This large, monogrammed canvas is considered by Anne W. Lowenthal (ibid.) to be Joachim Wtewael's earliest known picture, executed when the artist was in France, circa 1590-1592.
As Lowenthal notes, the picture's authorship was first recognised by Frits Lugt, and is supported by comparison with other works from the 1590s, as well as the monogram, in which the 'letters are formed as in his other signatures.' Comparisons can be readily made with other works by Wtewael of the 1590s. Lowenthal points out the figure of Minerva in Parnassus (ibid., no. A-3) as a miniature version of Venus in pose and type; and the draperies, with broad flat areas broken by sharp folds, resemble those in his Meeting of David and Abigail (Rijksmuseum, Amsterdam, ibid., no. A-5; and the Adoration of the Shepherds in the Centraal Museum, Utrecht, ibid., no. A-6).
Although today we tend to think of Wtewael as mainly excelling in works executed on a (virtually) miniature scale, throughout his life he also produced works on a grand scale, indicating both an appreciation and a strong demand for both. Indeed Carel van Mander was to remark already in 1604, that one could not easily say where Wtewael 'is more excellent, whether in large or in small works, which is a sign of having very good judgment and understanding, and is not a very common thing among painters' (Lowenthal, ibid., p. 77).

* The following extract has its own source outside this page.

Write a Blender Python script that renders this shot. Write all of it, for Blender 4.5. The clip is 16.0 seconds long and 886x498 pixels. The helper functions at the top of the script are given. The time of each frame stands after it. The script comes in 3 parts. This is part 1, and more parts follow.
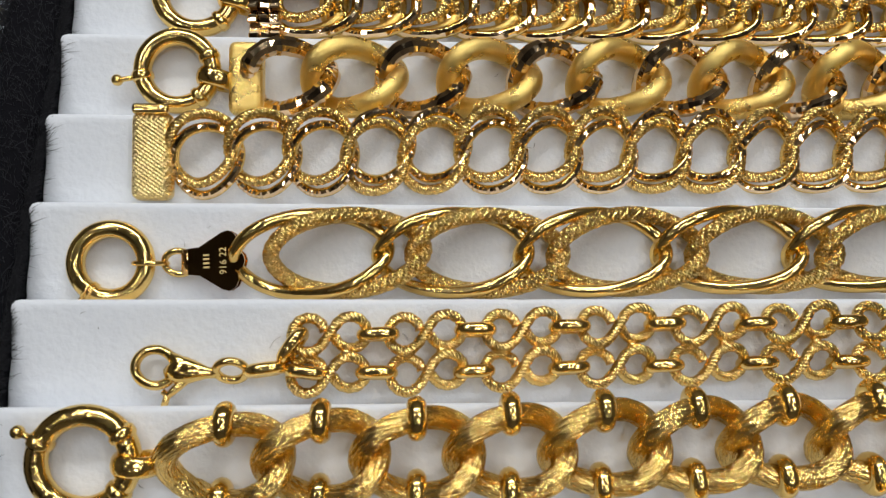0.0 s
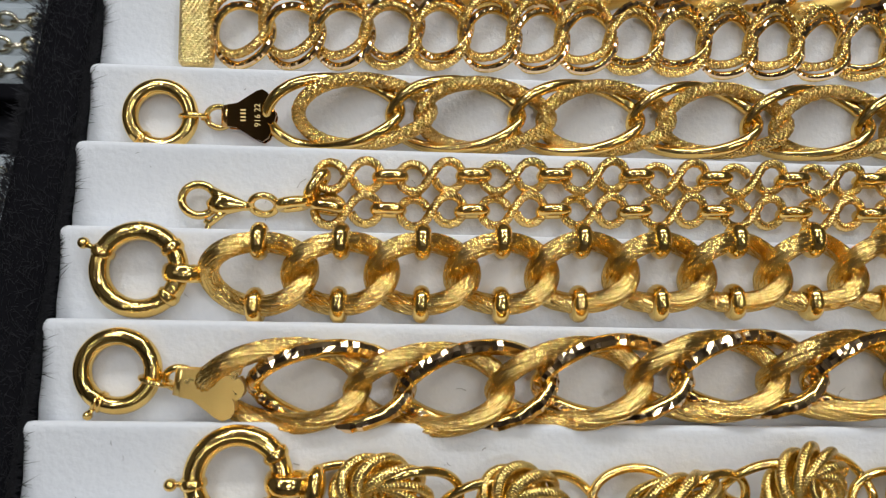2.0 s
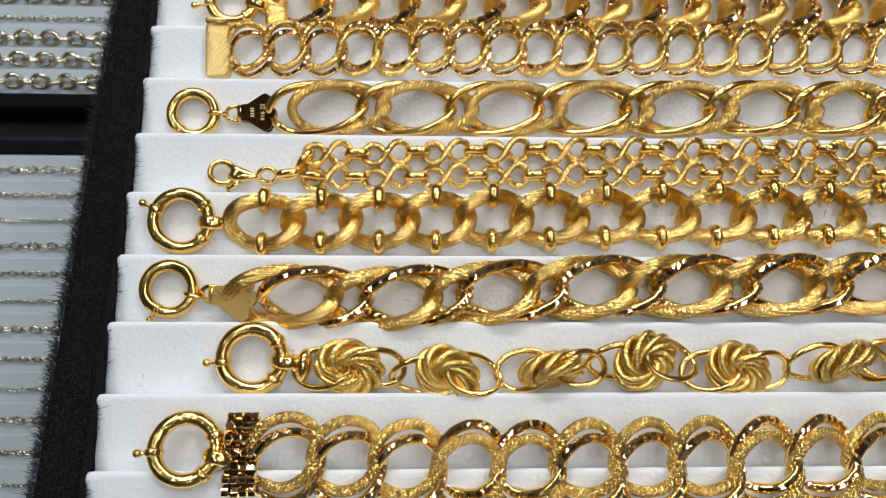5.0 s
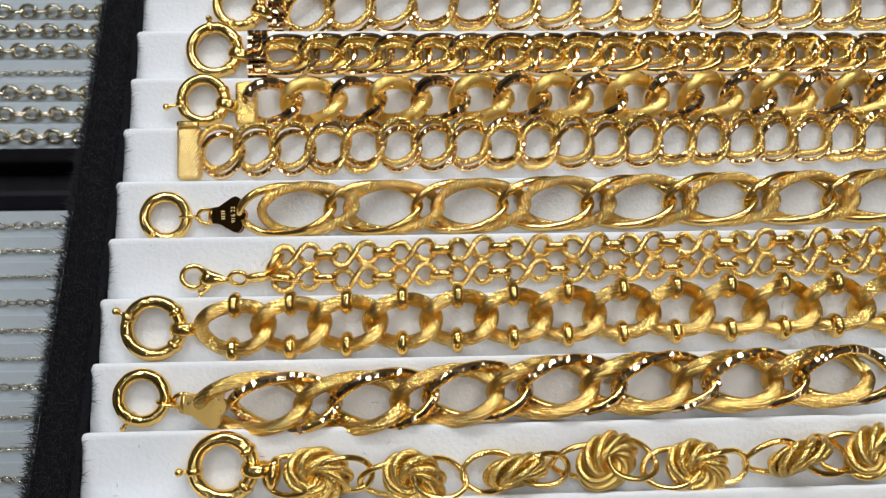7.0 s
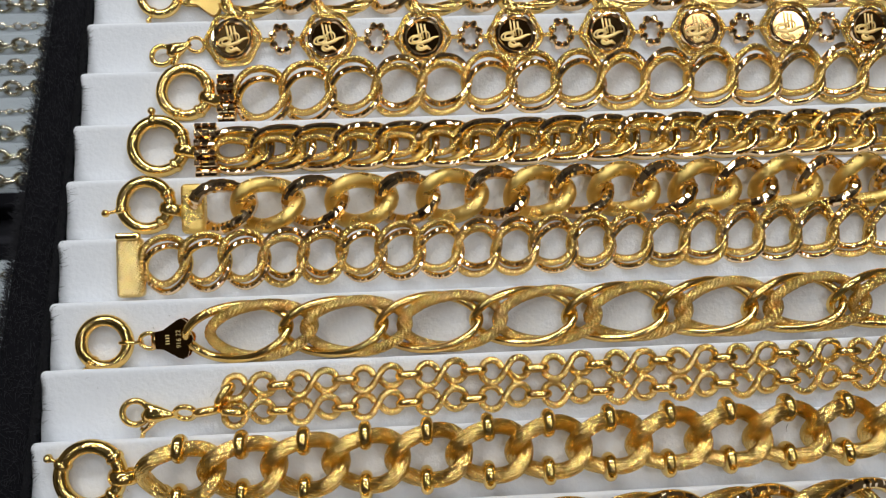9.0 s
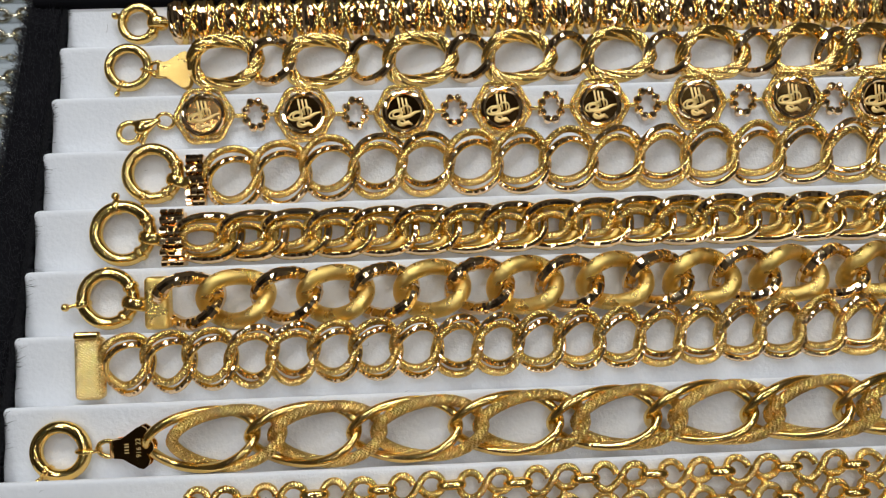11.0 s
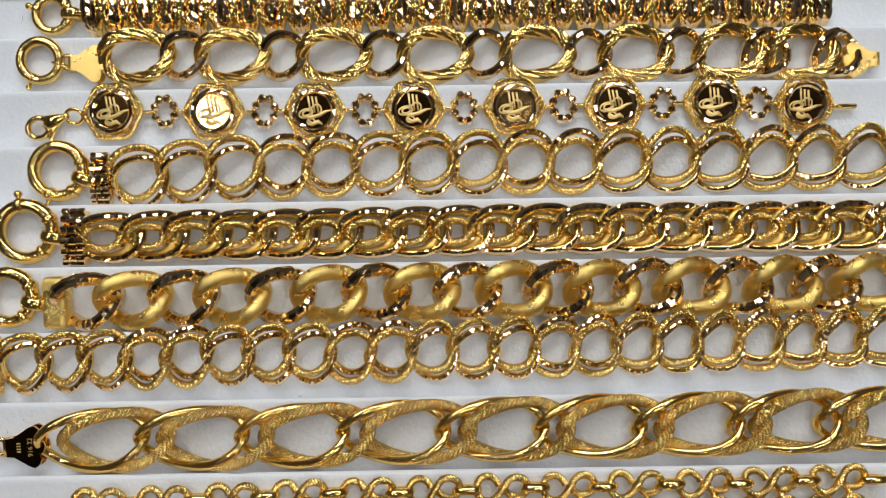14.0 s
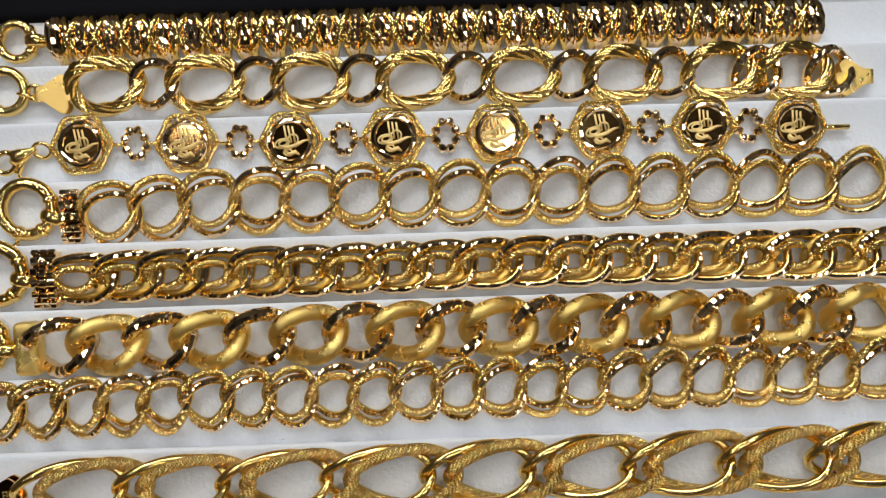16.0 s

Lowenthal has also demonstrated the importance of the Utrecht artist Anthonis Blocklandt, for Wtewael's early work. Wtewael would have seen his work while in the Utrecht studio of his master, the rather enigmatic artist and collector Joos de Beer (d. 1583). Blocklandt had been a pupil of Frans Floris in Antwerp from 1550 to 1552 and made a brief trip to Italy in 1572. Taking Blocklandt's Venus and Cupid (Prague, Národni Galerie) as typical of the kind of picture that would have had a strong influence on him, Lowenthal notes that Wtewael's 'smooth-bodied goddesses and the curvaceous little Cupid...if not closely modeled... strongly reflect its style, and on a comparably grand scale.'
Equally strong in this picture, is the influence of First School of Fontainebleau. The depiction of the goddesses of love and hunting was prominent in that and other châteaux at the time. Diana was particularly popular, reflecting the importance of Diane de Poitiers, mistress of Henri II. The pose and attitude of Diana in the anonymous School of Fontainebleau composition of her as Huntress, now in the Louvre, bears close comparison with the same goddess in this canvas (see ibid., p. 77).